Molly: a remarkably well-behaved dog

Molly: a remarkably well-behaved dog

It’s been four years since I wrote in these pages about Molly, our golden doodle. I shared then, as a novice dog owner, some of my learning experiences. Molly is now 50 human years old and I’m 9 dog years. Soon, we’ll be the same age, so this seems like a good time to offer an update on our life together.

I wrote back then that dogs were stupid, and, wouldn’t you know, I left my laptop open and Molly read the piece. Well, that put her snout in a snit and she still hasn’t forgiven me (plus, I’m pretty sure she corrected a misused subjunctive just to show me up). So, straightaway, a redaction: I was wrong; dogs are not stupid.
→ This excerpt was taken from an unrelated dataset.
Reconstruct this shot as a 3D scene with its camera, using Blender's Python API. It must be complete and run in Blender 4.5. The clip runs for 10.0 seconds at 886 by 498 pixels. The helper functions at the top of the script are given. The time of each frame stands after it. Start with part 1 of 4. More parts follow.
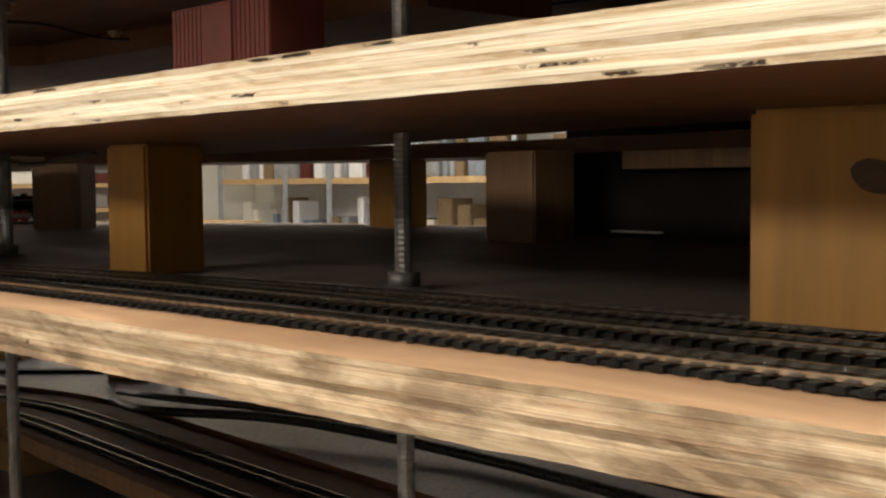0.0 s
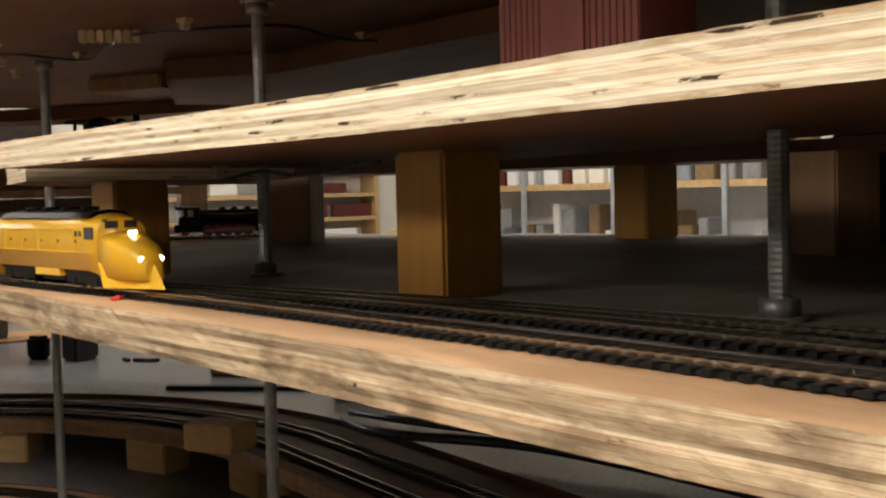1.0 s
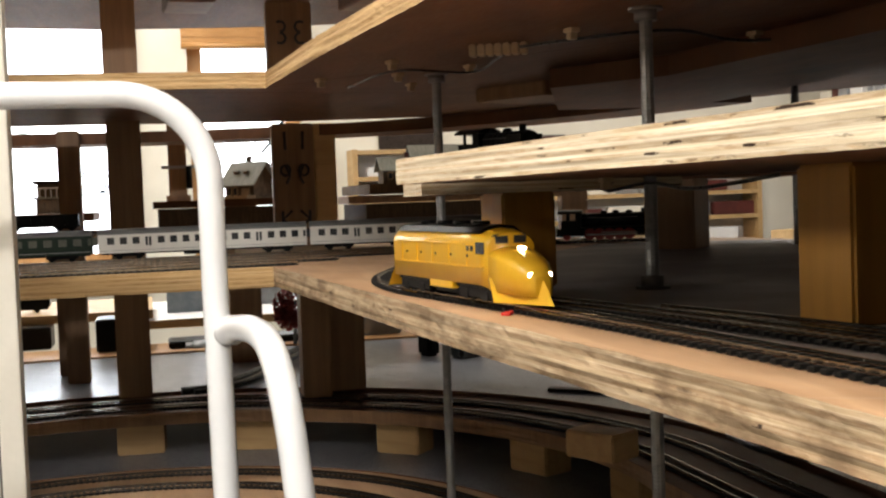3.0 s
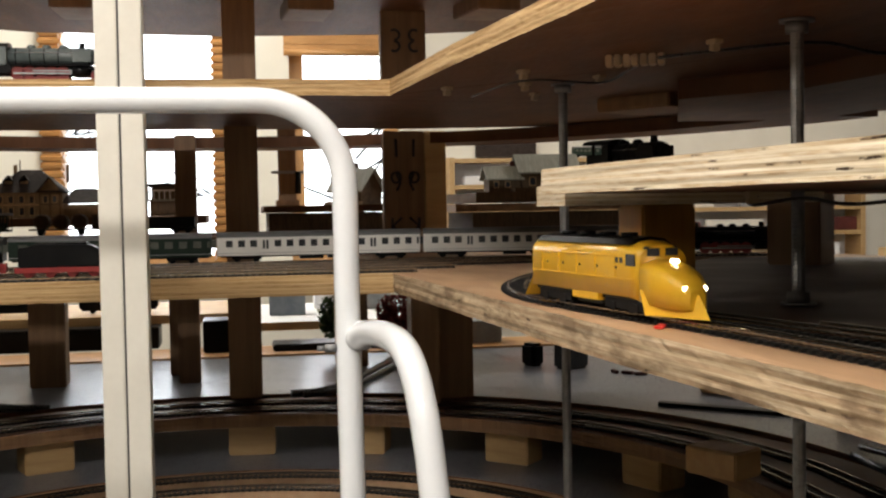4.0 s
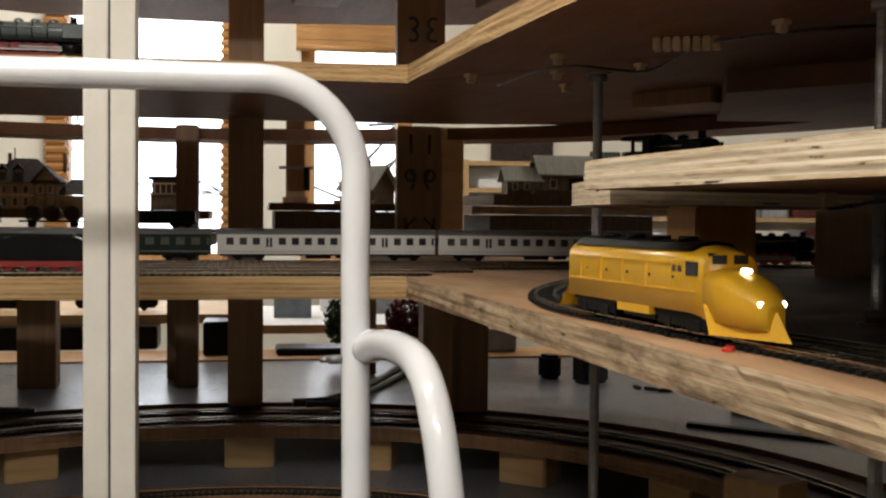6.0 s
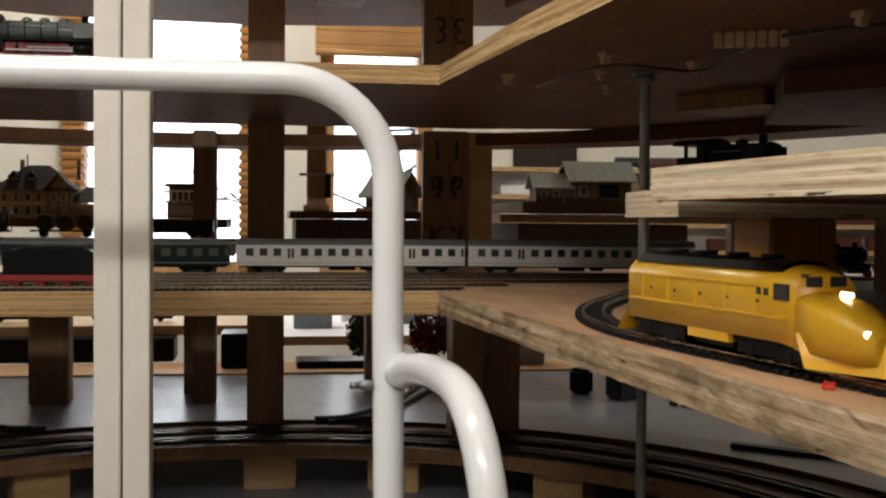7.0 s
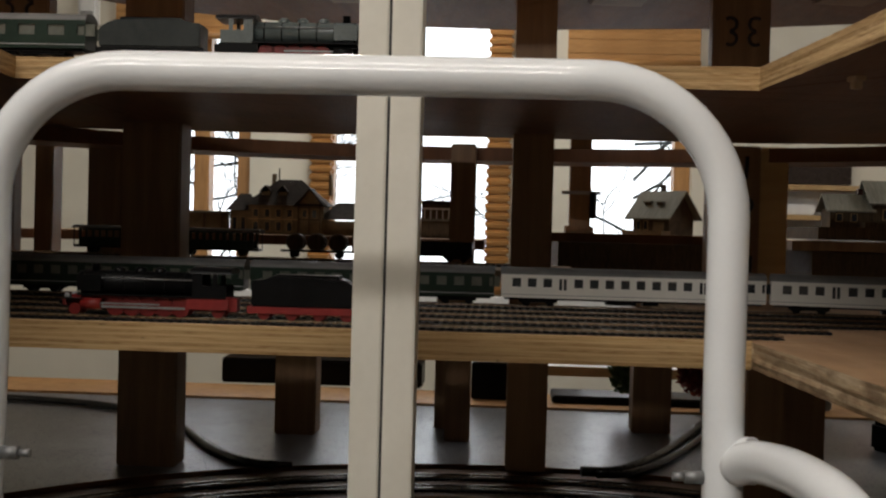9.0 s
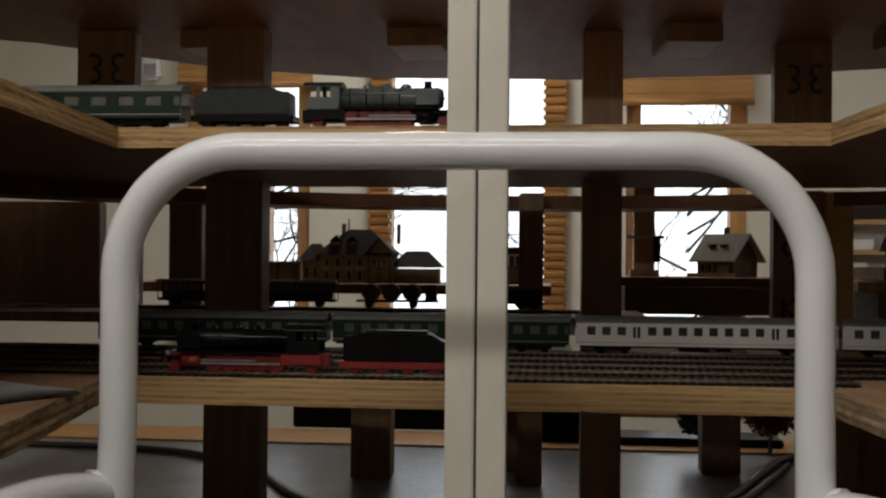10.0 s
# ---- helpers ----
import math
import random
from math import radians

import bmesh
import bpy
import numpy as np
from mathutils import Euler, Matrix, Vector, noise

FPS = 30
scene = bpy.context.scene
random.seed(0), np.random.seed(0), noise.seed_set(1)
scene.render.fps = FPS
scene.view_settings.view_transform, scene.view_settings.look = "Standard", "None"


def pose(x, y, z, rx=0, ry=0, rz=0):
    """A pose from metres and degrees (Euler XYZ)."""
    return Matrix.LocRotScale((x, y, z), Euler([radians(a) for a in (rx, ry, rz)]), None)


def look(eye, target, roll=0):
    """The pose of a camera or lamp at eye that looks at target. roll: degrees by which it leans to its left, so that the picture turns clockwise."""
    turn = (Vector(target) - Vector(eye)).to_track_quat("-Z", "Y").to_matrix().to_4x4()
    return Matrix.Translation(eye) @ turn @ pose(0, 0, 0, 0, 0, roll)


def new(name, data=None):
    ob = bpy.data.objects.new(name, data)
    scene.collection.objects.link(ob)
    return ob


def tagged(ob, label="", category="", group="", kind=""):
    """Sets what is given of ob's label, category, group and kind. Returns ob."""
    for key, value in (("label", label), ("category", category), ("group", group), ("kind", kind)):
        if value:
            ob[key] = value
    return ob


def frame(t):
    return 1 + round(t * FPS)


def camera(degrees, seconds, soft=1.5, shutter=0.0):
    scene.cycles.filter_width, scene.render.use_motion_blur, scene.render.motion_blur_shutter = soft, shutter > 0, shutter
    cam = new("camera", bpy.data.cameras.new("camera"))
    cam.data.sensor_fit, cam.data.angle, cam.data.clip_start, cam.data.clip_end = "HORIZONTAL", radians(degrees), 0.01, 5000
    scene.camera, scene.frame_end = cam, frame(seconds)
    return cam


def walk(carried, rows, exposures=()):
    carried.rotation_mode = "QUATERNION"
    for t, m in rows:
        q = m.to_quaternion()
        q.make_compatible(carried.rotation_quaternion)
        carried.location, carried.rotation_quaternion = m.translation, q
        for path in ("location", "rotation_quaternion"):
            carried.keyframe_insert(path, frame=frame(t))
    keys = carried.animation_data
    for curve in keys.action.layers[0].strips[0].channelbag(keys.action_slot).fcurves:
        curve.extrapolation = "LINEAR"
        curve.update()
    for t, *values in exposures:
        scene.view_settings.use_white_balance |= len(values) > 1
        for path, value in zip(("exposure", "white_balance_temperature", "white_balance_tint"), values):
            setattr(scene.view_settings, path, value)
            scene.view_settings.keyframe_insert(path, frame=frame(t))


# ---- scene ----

I also wrote of Molly’s super hearing, which has become the focus of games wherein I try not to let her hear what I’m doing. Mind you, most of the time, she doesn’t care what I’m doing, but in the areas of food and walkies, she’s, well, all ears. The goal, then, is to see how far I can get in these endeavors before she catches on.

For meals, this involves sneaking into the kitchen and getting noisy kibble into a clattery aluminum bowl without her hearing me. This game is often nullified by the fact that our cat knows how to read a digital clock and will let Molly know when it’s time to eat.

I’m a bit more successful with the walkies game. In wintertime, I sneak into the basement to zip up my snowsuit. Then, I tiptoe upstairs and slip on my shoes or boots. This is doubly challenging, because Molly recognizes the rustling of my snowsuit fabric and the sound of my shoes going on my feet, but if I do succeed, I get the immense satisfaction of standing by the back door and saying in a loud voice, “Well, I sure wish I had someone to go walkies with. . . .”

Which brings me to a discovery: Dogs can recognize lots of words. Molly’s vocabulary includes walkies, dinner, breakfast, alley, street, car, Milhous (our cat), Odin and Koru (her friends), liposuction (don’t ask) and, of course, squirrel. She recognizes the names of household members: Austin, Colin and Dog Mom. (Dog Mom is my lovely and tolerant wife, Renee. In my defense, I am Dog Dad.)

“Soon” is a concept that I don’t think she quite grasps, but she acts as though she does. If Dog Mom and Iwe have to be clever. Currently we say, “Let’s peripatate the canine at a later juncture,” but we’re pretty sure Molly has, Alan Turing-style, broken this code, because when we say this, she gets excited—about the impending walk, of course, but more, I think, about the illegal coinage of a transitive verb from the adjective “peripatetic.” (I found our Oxford English Dictionary, covered with paw prints, open to the P’s last week. I don’t know where that little Dickens gets her interest in etymology.)

Molly goes into high-stress mode at the appearance of suitcases. She doesn’t mind if Dog Dad is hitting the road without her, which happens a lot, but if Dog Mom’s going traveling, Molly had better be included or Dog Dad’s in for an epic mope-fest. This is doubly true if a trip to our cabin is involved, because there is nothing better in the world for Molly than to be at the cabin with Dog Mom. On rare occasions when she has, of necessity, been left behind, our house takes on the vibe of a 19th-century London orphanage.

All in all, we have a remarkably well-behaved dog, but about once a year she’ll grab food off of our kitchen counter, just to remind us what a jerk she can be if she chooses to be. When this happens, the consumption can be epic: two pounds of fresh homemade beef jerky, 19 Christmas cookies or an entire loaf of banana bread.

And she knows she’s not supposed to bark when people come to the door, but she can’t help herself, so she’ll put one of her plush toys in her mouth, simultaneously muffling her bark and reassuring the visitor that she’s not going to snap at them. She’ll bark when the side doorbell rings, but not the front, because she knows that the only people who come to the front door are Jehovah’s Witnesses and, by example, we have taught her that, no matter how irritated we may be by roving evangelizers, we don’t bark at them. (Well, there was that one time . . .)

Molly has lots of life left, but I’m already dreading her passing. She makes me laugh out loud a dozen times a day and her unconditional love for her adoptive family, her eternal optimism and her general faith in humankind set an impossibly high bar. My goal in life is to be half the creature that she is.